A passive aggressive person grasps for power over others by judging their motives without direct, open communication. Relational strategy is indirect, so their anger cannot be identified but is still felt.
Conversing with others with reconciling intent is most powerful way for community to discover God’s Spirit in its midst. Paul never instructed Corinth conflict to leave the community for a healthier one. (1 Cor. 5-6)
Incarnational Practices
The come-to-us stance developed over Christendom period is unbiblical. (John 1:14)
NEAR narrative, ethics, associations, rituals
Weekly gatherings can be missional, instead of consuming religious goods, combine worship and mission; When the weekly service becomes an end, the tail wags the dog.
God is for us (Abraham, blessed to be a blessing), with us (Emmanuel), of us (through incarnation), and in us (through the Holy Spirit).
To be faithful to the mission we must have sustained faith, stubborn hope, sacrificial love.
Faith is seeing the unseen and clinging to God’s promises until they come to pass, believes the impossible is possible. Living by faith means learning to trust God for everything in life. Despite fear, choosing to follow God, experiencing presence and see his beauty through both suffering and resurrection power.
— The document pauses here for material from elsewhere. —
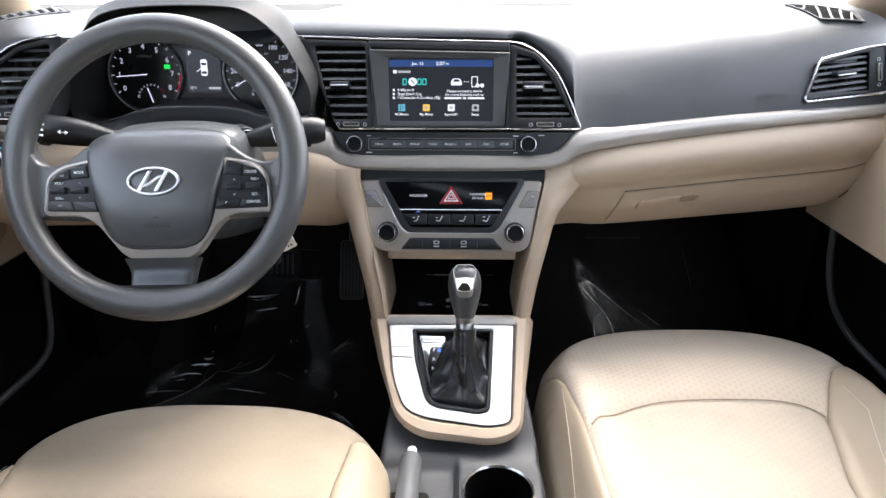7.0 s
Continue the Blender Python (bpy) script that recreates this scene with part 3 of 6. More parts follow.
vent(FA, [(-0.228, 0.078), (-0.124, 0.0745), (-0.1135, -0.0565), (-0.168, -0.0565)], [(-0.2054, 0.0681), (-0.1277, 0.0666), (-0.1230, -0.0438), (-0.1762, -0.0439)], 8,
     (-0.165, 0.0080, 0.030, 0.0085), (-0.147, -0.0517, 0.024, 0.0060), "dark centre air vent with level slats beside the screen")
vent(FA, [(0.0890, 0.0705), (0.128, 0.0570), (0.158, 0.0245), (0.1925, -0.0565), (0.0875, -0.0565)], [(0.0985, 0.0565), (0.1290, 0.0470), (0.1520, 0.0160), (0.1830, -0.0411), (0.0990, -0.0412)], 8,
     (0.1235, 0.0060, 0.031, 0.0125), (0.1413, -0.0517, 0.026, 0.0060), "dark centre air vent with slanted outer edge",
     )
stack_edge = [(-0.229, 0.0808), (-0.16, 0.0785), (-0.0825, 0.0762), (0.0, 0.0740), (0.0867, 0.0718), (0.110, 0.0670), (0.130, 0.0560), (0.1582, 0.0258), (0.1792, -0.0165), (0.1935, -0.0540), (0.1925, -0.0590), (0.187, -0.0590), (0.0, -0.0590), (-0.166, -0.0585)]
vl_o = smooth_path([(-0.0707, -0.0421), (-0.060, -0.020), (-0.0381, 0.0147), (-0.0014, 0.0441), (0.030, 0.0550), (0.0595, 0.0596)], 3)
vent(FL, [(-0.0700, -0.0430), (0.0400, -0.0510), (0.0640, 0.0590), (0.010, 0.0460), (-0.0340, 0.0170)], [(-0.0605, -0.0295), (0.0360, -0.0375), (0.0490, 0.0480), (0.0120, 0.0400), (-0.0300, 0.0130)], 7,
     (0.000, 0.0020, 0.026, 0.0050), (-0.004, -0.0405, 0.024, 0.0055), "dark outer air vent with a curved chrome edge",
     chrome=([tuple(p) for p in vl_o] + [], False), base=[(0.0420, -0.0500), (0.0, -0.0475), (-0.0690, -0.0435)])
vent(FE, [(0.356, 0.0035), (0.498, 0.0015), (0.499, 0.074), (0.470, 0.0735), (0.383, 0.0600)], [(0.364, 0.0080), (0.468, 0.0070), (0.470, 0.0665), (0.440, 0.0640), (0.387, 0.0570)], 6,
     (0.4250, 0.0385, 0.034, 0.0080), (0.4840, 0.0340, 0.0060, 0.027), "dark outer air vent framed in chrome on the passenger's side",
     chrome=(rounded([(0.3554, 0.0025), (0.4975, 0.0005), (0.4985, 0.0745), (0.468, 0.0740), (0.3840, 0.0635)], 0.008, 4), True), wheel_vert=True)

# ---- defroster slots ----
_pads = [pad_row(*q)[8:] for q in smooth_path(PADLINE, 5)]


def pad_z(x, y):
    """Height of the upper pad's top at a place."""
    xs = [r[0][0] for r in _pads]
    i = max(1, min(len(xs) - 1, int(np.searchsorted(xs, x))))
    a, b = [float(np.interp(y, [p[1] for p in _pads[k]], [p[2] for p in _pads[k]])) for k in (i - 1, i)]
    t = (x - xs[i - 1]) / (xs[i] - xs[i - 1])
    return a + (b - a) * t


def grille(c, ribs, slant, tilt=0.0, taper=0.0, thick=0.0016):
    """A slotted grille sunk in the dash top between four corners; taper draws its near end to a point."""
    def at(s, t, h):
        t = t * (1 if s > taper else s / taper) if taper else t
        p = Vector(c[0]).lerp(Vector(c[1]), s).lerp(Vector(c[3]).lerp(Vector(c[2]), s), t)
        return Vector((p.x, p.y, pad_z(p.x, p.y) + h + tilt * (1 - t)))
    d = thing("defroster_grille", tuple(at(0.5, 0.5, 0)), "slim dark grille set in the dash top by the windscreen", "grille", "defroster grilles")
    part("slot", grid([[at(s, t, 0.0012) for t in np.linspace(0, 1, 6)] for s in np.linspace(0.01, 1, 30)]), DEEP, d)
    edge = [at(s, 0, 0.0014) for s in np.linspace(0.02, 1, 24)] + [at(1, t, 0.0014) for t in np.linspace(0.2, 0.8, 4)] + [at(s, 1, 0.0014) for s in np.linspace(1, 0.02, 24)]
    part("rim", tube(edge, 0.0013, 8, closed=True), SEAL, d)
    for k in range(ribs):
        s = 0.10 + 0.84 * (k + 0.5) / ribs
        part("rib", tube([at(min(0.99, max(0.02, s + slant * (0.5 - t))), t, 0.0014) for t in (0.0, 0.33, 0.66, 1.0)], thick, 6, flat=0.5), DASH, d)
    part("end_cap", sheet([[at(s, t, 0.0022) for t in np.linspace(0.08, 0.92, 4)] for s in (0.93, 0.955, 0.985)], 0.002), SEAL, d)


grille([(-0.684, 0.215), (-0.640, 0.372), (-0.612, 0.352), (-0.655, 0.200)], 7, 0.06, 0.008, 0.12, 0.0042)
grille([(0.546, 0.420), (0.660, 0.410), (0.664, 0.384), (0.562, 0.366)], 5, 0.16, 0.0, 0.30, 0.0020)

# ---- infotainment display ----
disp = thing("infotainment_display", (-0.018, 0.26, 0.975), "lit touchscreen in a deep dark bezel in the dash centre", "display")
part("back_plate", prism(FA, [(-0.226, 0.077), (0.088, 0.069), (0.155, 0.024), (0.190, -0.056), (-0.166, -0.056)], -0.09, -0.076), BLACK, disp)
part("chrome_edge", tube([FA @ Vector((p[0], p[1], 0.0035)) for p in smooth_path(stack_edge[:9], 3) + stack_edge[9:]], 0.0012, 8), CHROME, disp, "thin bright chrome line round the display and vents")
O = rounded([(-0.1130, -0.0565), (0.0870, -0.0565), (0.0885, 0.0710), (-0.1235, 0.0750)], 0.002, 3)
I1 = rounded([(-0.1060, -0.0545), (0.0835, -0.0545), (0.0865, 0.0600), (-0.1200, 0.0650)], 0.002, 3)
part("frame", band(FA, O, I1, -0.03, 0.002, 0.001), BLACK, disp)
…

How do you endure? Our hope in the triune God’s ability to bring about new creation - the redemption of our bodies and the world. Because of the life, death, and resurrection of Christ, the new creation will be fully realized some day.
As you follow Jesus, as you follow his ways, his kingdom will break into your neighborhood, your city, your world.
more talented than Michael Jordan, more creative than Da Vinci, more gifted than Beethoven, more adventurous than Columbus, more missional than Newbigin, more tools than Tim Allen, more giving than Mother Theresa, better wordsmith than Shakespeare, more paradigm-breaking than Copernicus, a greater imagination than Einstein, but without love, you are nothing, and you gain nothing.
Grateful for the love of the Father, the faithfulness of the Son, and the fellowship of the Holy Spirit, who have enveloped us with love, sustained our faith. God has given us a stubborn hope and he is teaching us selfless love.